» WRITTEN TASK:
All of the listing below must be repeated word for word. Pictures are the only thing to omit.

____

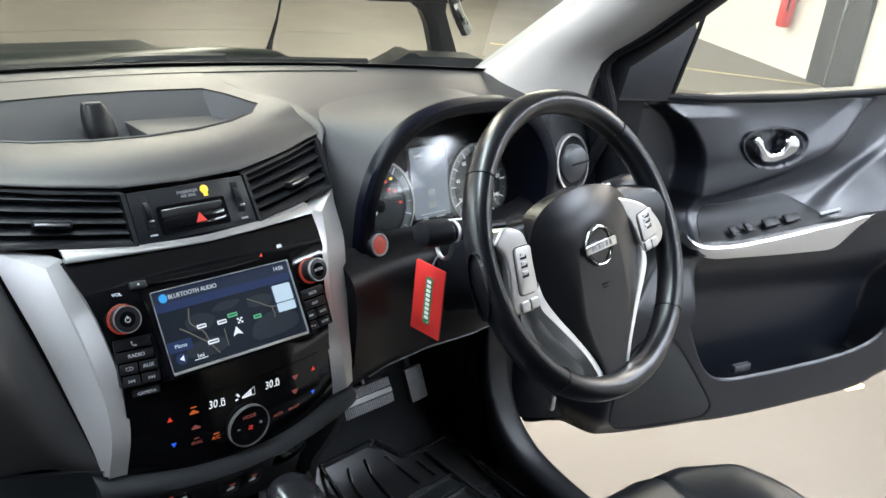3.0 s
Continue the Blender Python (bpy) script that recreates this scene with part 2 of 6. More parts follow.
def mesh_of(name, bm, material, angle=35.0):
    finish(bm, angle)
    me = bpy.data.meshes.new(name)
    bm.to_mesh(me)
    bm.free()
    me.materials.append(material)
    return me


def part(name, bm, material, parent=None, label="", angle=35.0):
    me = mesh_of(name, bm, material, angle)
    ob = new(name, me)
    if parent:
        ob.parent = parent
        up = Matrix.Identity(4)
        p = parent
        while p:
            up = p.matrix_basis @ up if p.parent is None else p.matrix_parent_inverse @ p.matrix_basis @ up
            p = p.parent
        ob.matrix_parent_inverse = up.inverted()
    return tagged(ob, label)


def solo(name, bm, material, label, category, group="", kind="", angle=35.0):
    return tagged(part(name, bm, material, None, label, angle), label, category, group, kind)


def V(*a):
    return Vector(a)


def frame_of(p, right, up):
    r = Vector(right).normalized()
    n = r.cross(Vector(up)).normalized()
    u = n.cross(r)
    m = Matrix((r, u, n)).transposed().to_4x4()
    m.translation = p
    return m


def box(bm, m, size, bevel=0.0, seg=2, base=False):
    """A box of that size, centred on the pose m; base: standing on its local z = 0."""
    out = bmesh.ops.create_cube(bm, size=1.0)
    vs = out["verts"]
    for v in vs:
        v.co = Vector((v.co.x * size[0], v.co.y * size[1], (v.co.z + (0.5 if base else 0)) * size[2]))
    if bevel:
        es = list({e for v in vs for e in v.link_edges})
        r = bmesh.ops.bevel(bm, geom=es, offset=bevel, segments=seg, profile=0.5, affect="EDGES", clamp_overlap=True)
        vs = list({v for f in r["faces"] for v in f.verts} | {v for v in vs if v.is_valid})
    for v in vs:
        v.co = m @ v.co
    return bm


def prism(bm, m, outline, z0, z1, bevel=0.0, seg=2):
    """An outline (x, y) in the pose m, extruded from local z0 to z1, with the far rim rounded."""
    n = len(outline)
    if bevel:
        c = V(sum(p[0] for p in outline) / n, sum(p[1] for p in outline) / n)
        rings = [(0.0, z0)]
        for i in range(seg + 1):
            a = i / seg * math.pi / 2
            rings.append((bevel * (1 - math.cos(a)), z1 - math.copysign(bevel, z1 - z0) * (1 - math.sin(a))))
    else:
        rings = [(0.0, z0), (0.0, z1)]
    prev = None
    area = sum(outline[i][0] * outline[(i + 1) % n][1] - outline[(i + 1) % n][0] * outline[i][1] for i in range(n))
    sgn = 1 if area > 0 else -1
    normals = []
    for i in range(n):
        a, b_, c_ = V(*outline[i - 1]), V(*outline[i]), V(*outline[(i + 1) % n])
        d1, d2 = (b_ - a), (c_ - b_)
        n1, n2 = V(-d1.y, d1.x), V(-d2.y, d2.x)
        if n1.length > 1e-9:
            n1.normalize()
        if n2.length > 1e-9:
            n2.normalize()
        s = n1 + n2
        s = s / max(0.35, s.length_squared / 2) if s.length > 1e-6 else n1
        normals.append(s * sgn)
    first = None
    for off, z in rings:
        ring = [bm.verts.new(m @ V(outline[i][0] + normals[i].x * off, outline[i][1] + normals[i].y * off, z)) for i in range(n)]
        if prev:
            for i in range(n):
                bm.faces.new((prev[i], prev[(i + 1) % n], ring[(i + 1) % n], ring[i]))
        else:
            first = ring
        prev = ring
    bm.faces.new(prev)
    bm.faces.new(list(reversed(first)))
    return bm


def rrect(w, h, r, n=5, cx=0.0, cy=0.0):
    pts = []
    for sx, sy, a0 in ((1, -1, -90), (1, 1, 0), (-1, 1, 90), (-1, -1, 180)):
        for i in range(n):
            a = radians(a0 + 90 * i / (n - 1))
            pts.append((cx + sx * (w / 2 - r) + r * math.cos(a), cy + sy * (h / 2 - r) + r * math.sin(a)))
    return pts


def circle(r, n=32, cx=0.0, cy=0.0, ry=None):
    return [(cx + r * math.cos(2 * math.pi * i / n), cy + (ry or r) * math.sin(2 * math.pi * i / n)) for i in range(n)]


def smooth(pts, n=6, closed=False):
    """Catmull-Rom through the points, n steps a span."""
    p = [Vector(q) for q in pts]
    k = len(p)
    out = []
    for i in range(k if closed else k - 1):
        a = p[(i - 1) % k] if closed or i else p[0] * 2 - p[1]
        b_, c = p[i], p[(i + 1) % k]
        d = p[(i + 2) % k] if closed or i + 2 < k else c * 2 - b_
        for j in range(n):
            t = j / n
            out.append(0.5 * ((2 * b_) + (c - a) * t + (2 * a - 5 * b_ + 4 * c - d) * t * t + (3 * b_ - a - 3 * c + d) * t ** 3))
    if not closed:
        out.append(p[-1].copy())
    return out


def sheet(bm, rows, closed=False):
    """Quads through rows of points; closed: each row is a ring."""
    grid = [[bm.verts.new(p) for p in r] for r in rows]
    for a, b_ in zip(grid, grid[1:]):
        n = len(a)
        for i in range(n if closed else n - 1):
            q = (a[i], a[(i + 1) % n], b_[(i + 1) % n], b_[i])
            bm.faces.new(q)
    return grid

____

» SOLUTION:
3.0 s
Continue the Blender Python (bpy) script that recreates this scene with part 2 of 6. More parts follow.
def mesh_of(name, bm, material, angle=35.0):
    finish(bm, angle)
    me = bpy.data.meshes.new(name)
    bm.to_mesh(me)
    bm.free()
    me.materials.append(material)
    return me


def part(name, bm, material, parent=None, label="", angle=35.0):
    me = mesh_of(name, bm, material, angle)
    ob = new(name, me)
    if parent:
        ob.parent = parent
        up = Matrix.Identity(4)
        p = parent
        while p:
            up = p.matrix_basis @ up if p.parent is None else p.matrix_parent_inverse @ p.matrix_basis @ up
            p = p.parent
        ob.matrix_parent_inverse = up.inverted()
    return tagged(ob, label)


def solo(name, bm, material, label, category, group="", kind="", angle=35.0):
    return tagged(part(name, bm, material, None, label, angle), label, category, group, kind)


def V(*a):
    return Vector(a)


def frame_of(p, right, up):
    r = Vector(right).normalized()
    n = r.cross(Vector(up)).normalized()
    u = n.cross(r)
    m = Matrix((r, u, n)).transposed().to_4x4()
    m.translation = p
    return m


def box(bm, m, size, bevel=0.0, seg=2, base=False):
    """A box of that size, centred on the pose m; base: standing on its local z = 0."""
    out = bmesh.ops.create_cube(bm, size=1.0)
    vs = out["verts"]
    for v in vs:
        v.co = Vector((v.co.x * size[0], v.co.y * size[1], (v.co.z + (0.5 if base else 0)) * size[2]))
    if bevel:
        es = list({e for v in vs for e in v.link_edges})
        r = bmesh.ops.bevel(bm, geom=es, offset=bevel, segments=seg, profile=0.5, affect="EDGES", clamp_overlap=True)
        vs = list({v for f in r["faces"] for v in f.verts} | {v for v in vs if v.is_valid})
    for v in vs:
        v.co = m @ v.co
    return bm


def prism(bm, m, outline, z0, z1, bevel=0.0, seg=2):
    """An outline (x, y) in the pose m, extruded from local z0 to z1, with the far rim rounded."""
    n = len(outline)
    if bevel:
        c = V(sum(p[0] for p in outline) / n, sum(p[1] for p in outline) / n)
        rings = [(0.0, z0)]
        for i in range(seg + 1):
            a = i / seg * math.pi / 2
            rings.append((bevel * (1 - math.cos(a)), z1 - math.copysign(bevel, z1 - z0) * (1 - math.sin(a))))
    else:
        rings = [(0.0, z0), (0.0, z1)]
    prev = None
    area = sum(outline[i][0] * outline[(i + 1) % n][1] - outline[(i + 1) % n][0] * outline[i][1] for i in range(n))
    sgn = 1 if area > 0 else -1
    normals = []
    for i in range(n):
        a, b_, c_ = V(*outline[i - 1]), V(*outline[i]), V(*outline[(i + 1) % n])
        d1, d2 = (b_ - a), (c_ - b_)
        n1, n2 = V(-d1.y, d1.x), V(-d2.y, d2.x)
        if n1.length > 1e-9:
            n1.normalize()
        if n2.length > 1e-9:
            n2.normalize()
        s = n1 + n2
        s = s / max(0.35, s.length_squared / 2) if s.length > 1e-6 else n1
        normals.append(s * sgn)
    first = None
    for off, z in rings:
        ring = [bm.verts.new(m @ V(outline[i][0] + normals[i].x * off, outline[i][1] + normals[i].y * off, z)) for i in range(n)]
        if prev:
            for i in range(n):
                bm.faces.new((prev[i], prev[(i + 1) % n], ring[(i + 1) % n], ring[i]))
        else:
            first = ring
        prev = ring
    bm.faces.new(prev)
    bm.faces.new(list(reversed(first)))
    return bm


def rrect(w, h, r, n=5, cx=0.0, cy=0.0):
    pts = []
    for sx, sy, a0 in ((1, -1, -90), (1, 1, 0), (-1, 1, 90), (-1, -1, 180)):
        for i in range(n):
            a = radians(a0 + 90 * i / (n - 1))
            pts.append((cx + sx * (w / 2 - r) + r * math.cos(a), cy + sy * (h / 2 - r) + r * math.sin(a)))
    return pts


def circle(r, n=32, cx=0.0, cy=0.0, ry=None):
    return [(cx + r * math.cos(2 * math.pi * i / n), cy + (ry or r) * math.sin(2 * math.pi * i / n)) for i in range(n)]


def smooth(pts, n=6, closed=False):
    """Catmull-Rom through the points, n steps a span."""
    p = [Vector(q) for q in pts]
    k = len(p)
    out = []
    for i in range(k if closed else k - 1):
        a = p[(i - 1) % k] if closed or i else p[0] * 2 - p[1]
        b_, c = p[i], p[(i + 1) % k]
        d = p[(i + 2) % k] if closed or i + 2 < k else c * 2 - b_
        for j in range(n):
            t = j / n
            out.append(0.5 * ((2 * b_) + (c - a) * t + (2 * a - 5 * b_ + 4 * c - d) * t * t + (3 * b_ - a - 3 * c + d) * t ** 3))
    if not closed:
        out.append(p[-1].copy())
    return out


def sheet(bm, rows, closed=False):
    """Quads through rows of points; closed: each row is a ring."""
    grid = [[bm.verts.new(p) for p in r] for r in rows]
    for a, b_ in zip(grid, grid[1:]):
        n = len(a)
        for i in range(n if closed else n - 1):
            q = (a[i], a[(i + 1) % n], b_[(i + 1) % n], b_[i])
            bm.faces.new(q)
    return grid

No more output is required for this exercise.